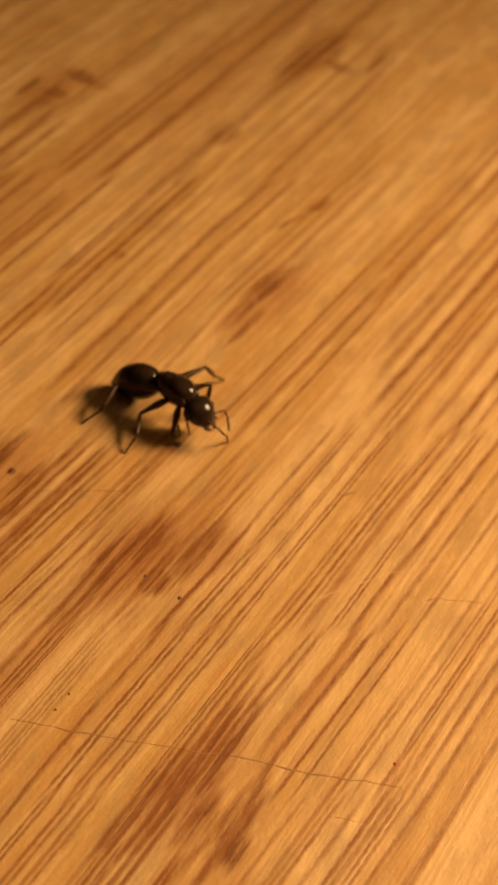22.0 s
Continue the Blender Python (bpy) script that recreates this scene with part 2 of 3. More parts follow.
        [(-15.64, 0.25, 0.32), (-14.96, 0.18, 0.29), (-13.76, 0.26, 0.36), (-13.6, 0.24, 0.4), (-12.39, 0.17, 0.29), (-12.22, 0.35, 0.3), (-12.09, 0.27, 0.29), (-10.13, 0.19, 0.29), (-10.03, 0.27, 0.29), (-9.45, 0.22, 0.3), (-9.1, 0.15, 0.25), (-8.99, 0.21, 0.29), (-8.79, 0.25, 0.22), (-6.95, 0.31, 0.16), (-4.12, 0.18, 0.25), (-3.6, 0.25, 0.25), (-2.07, 0.24, 0.18), (-1.94, 0.17, 0.25), (-1.11, 0.19, 0.25), (0.98, 0.25, 0.29)]),
}
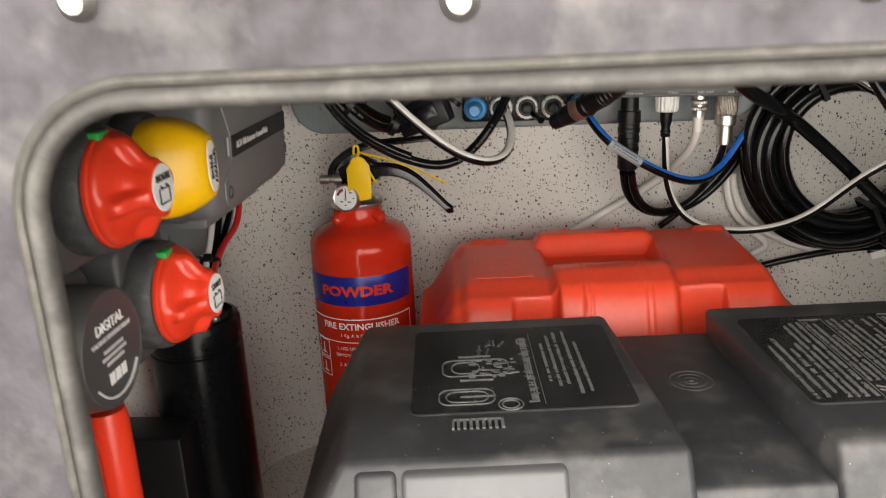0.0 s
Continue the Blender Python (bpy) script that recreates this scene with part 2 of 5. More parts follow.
def box(x0, x1, y0, y1, z0, z1, bevel=0.0, seg=2):
    bm = bmesh.new()
    bmesh.ops.create_cube(bm, size=1.0)
    for v in bm.verts:
        v.co = (x0 + (v.co.x + 0.5) * (x1 - x0), y0 + (v.co.y + 0.5) * (y1 - y0), z0 + (v.co.z + 0.5) * (z1 - z0))
    if bevel:
        bmesh.ops.bevel(bm, geom=bm.edges[:], offset=bevel, segments=seg, profile=0.5, affect="EDGES", clamp_overlap=True)
    return bm


def lathe(profile, n=32, m=None):
    """Turns (radius, height) points round z; radius 0 closes an end."""
    bm = bmesh.new()
    rings = []
    for r, h in profile:
        if r < 1e-6:
            rings.append([bm.verts.new((0, 0, h))])
        else:
            rings.append([bm.verts.new((r * math.cos(2 * math.pi * k / n), r * math.sin(2 * math.pi * k / n), h)) for k in range(n)])
    for a, b in zip(rings, rings[1:]):
        for k in range(n):
            q = [a[k % len(a)], a[(k + 1) % len(a)], b[(k + 1) % len(b)], b[k % len(b)]]
            u = []
            for v in q:
                if v not in u:
                    u.append(v)
            if len(u) > 2:
                bm.faces.new(u)
    bmesh.ops.recalc_face_normals(bm, faces=bm.faces[:])
    if m is not None:
        bm.transform(m)
    return bm


def rod(r, h, bevel=0.0, n=20, m=None):
    """A round bar from z = 0 to h with softened rims."""
    b = bevel or r * 0.06
    return lathe([(0, 0), (r - b, 0), (r, b), (r, h - b), (r - b, h), (0, h)], n, m)


def join(*bms):
    out = bmesh.new()
    for b in bms:
        me = bpy.data.meshes.new("tmp")
        b.to_mesh(me)
        b.free()
        out.from_mesh(me)
        bpy.data.meshes.remove(me)
    return out


def spline(points, step=0.006):
    """Catmull-Rom through the points, at about even steps."""
    p = [Vector(q) for q in points]
    p = [2 * p[0] - p[1]] + p + [2 * p[-1] - p[-2]]
    out = []
    for a, b, c, d in zip(p, p[1:], p[2:], p[3:]):
        k = max(2, int((c - b).length / step))
        for i in range(k):
            t = i / k
            out.append(0.5 * ((2 * b) + (c - a) * t + (2 * a - 5 * b + 4 * c - d) * t * t + (3 * b - a - 3 * c + d) * t**3))
    out.append(p[-2])
    for _ in range(6):
        out = [out[0]] + [(a + 2 * b + c) / 4 for a, b, c in zip(out, out[1:], out[2:])] + [out[-1]]
    return out


def tube(points, r, n=10, step=0.006, raw=False, lo=0.0, hi=1.0, close=True, ref=None):
    """A round cable along a smooth line; lo..hi of the turn gives a stripe alone."""
    path = [Vector(q) for q in points] if raw else spline(points, step)
    bm = bmesh.new()
    side = None
    rings = []
    full = hi - lo > 0.999
    for i, p in enumerate(path):
        d = (path[min(i + 1, len(path) - 1)] - path[max(i - 1, 0)]).normalized()
        if side is None:
            side = d.cross(Vector((0.31, 0.9, 0.2))).normalized()
        if ref is not None:
            side = Vector(ref)
        side = (side - d * side.dot(d)).normalized()
        up = d.cross(side)
        ks = range(n) if full else range(n + 1)
        rings.append([bm.verts.new(p + r * (math.cos(a) * side + math.sin(a) * up)) for a in [2 * math.pi * (lo + (hi - lo) * k / n) for k in ks]])
    for a, b in zip(rings, rings[1:]):
        for k in range(len(a) if full else len(a) - 1):
            j = (k + 1) % len(a)
            bm.faces.new((a[k], a[j], b[j], b[k]))
    if full and close:
        bm.faces.new(rings[0][::-1])
        bm.faces.new(rings[-1])
    bmesh.ops.recalc_face_normals(bm, faces=bm.faces[:])
    return bm


def outline(pts, y0, y1, bevel=0.0, seg=2):
    """A flat outline of (x, z) points pushed from y0 to y1."""
    bm = bmesh.new()
    a = [bm.verts.new((x, y0, z)) for x, z in pts]
    b = [bm.verts.new((x, y1, z)) for x, z in pts]
    front = bm.faces.new(a)
    bm.faces.new(b[::-1])
    k = len(pts)
    for i in range(k):
        bm.faces.new((a[i], b[i], b[(i + 1) % k], a[(i + 1) % k]))
    bmesh.ops.recalc_face_normals(bm, faces=bm.faces[:])
    if bevel:
        bmesh.ops.bevel(bm, geom=[e for e in front.edges], offset=bevel, segments=seg, profile=0.5, affect="EDGES")
    return bm


def rounded(x0, x1, z0, z1, r, n=6):
    """The (x, z) outline of a rounded oblong."""
    out = []
    for cx, cz, s in ((x1 - r, z1 - r, 0), (x0 + r, z1 - r, 90), (x0 + r, z0 + r, 180), (x1 - r, z0 + r, 270)):
        out += [(cx + r * math.cos(radians(s + 90 * k / n)), cz + r * math.sin(radians(s + 90 * k / n))) for k in range(n + 1)]
    return out


def words(text, size, m, material, parent, name="lettering", depth=0.0003, align="CENTER", stretch=1.0):
    """Raised lettering in the built-in font, as a mesh; it lies in the x-y plane of m."""
    cu = bpy.data.curves.new(name, "FONT")
    cu.body, cu.size, cu.extrude = text, size, depth
    cu.align_x, cu.align_y, cu.resolution_u = align, "CENTER", 2
    tmp = bpy.data.objects.new("tmp", cu)
    me = bpy.data.meshes.new_from_object(tmp)
    bpy.data.objects.remove(tmp)
    bpy.data.curves.remove(cu)
    me.transform(m @ Matrix.Diagonal((stretch, 1, 1, 1)))
    me.materials.clear()
    me.materials.append(material)
    ob = new(name, me)
    ob.parent = parent
    return ob


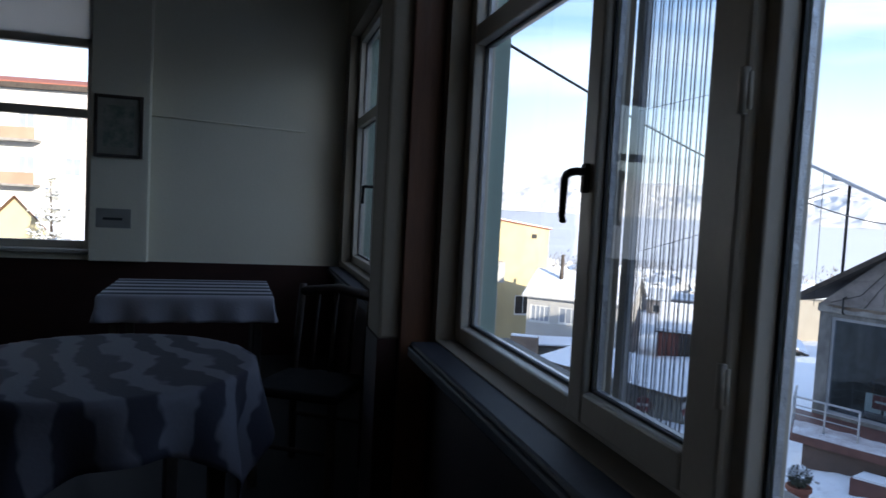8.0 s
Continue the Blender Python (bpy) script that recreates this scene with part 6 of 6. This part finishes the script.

┄┄┄┄┄┄┄┄┄┄

From the records, copy every line that has the string "follow" in it.

Continue the Blender Python (bpy) script that recreates this scene with part 2 of 3. More parts follow.
Continue the Blender Python (bpy) script that recreates this scene with part 2 of 5. More parts follow.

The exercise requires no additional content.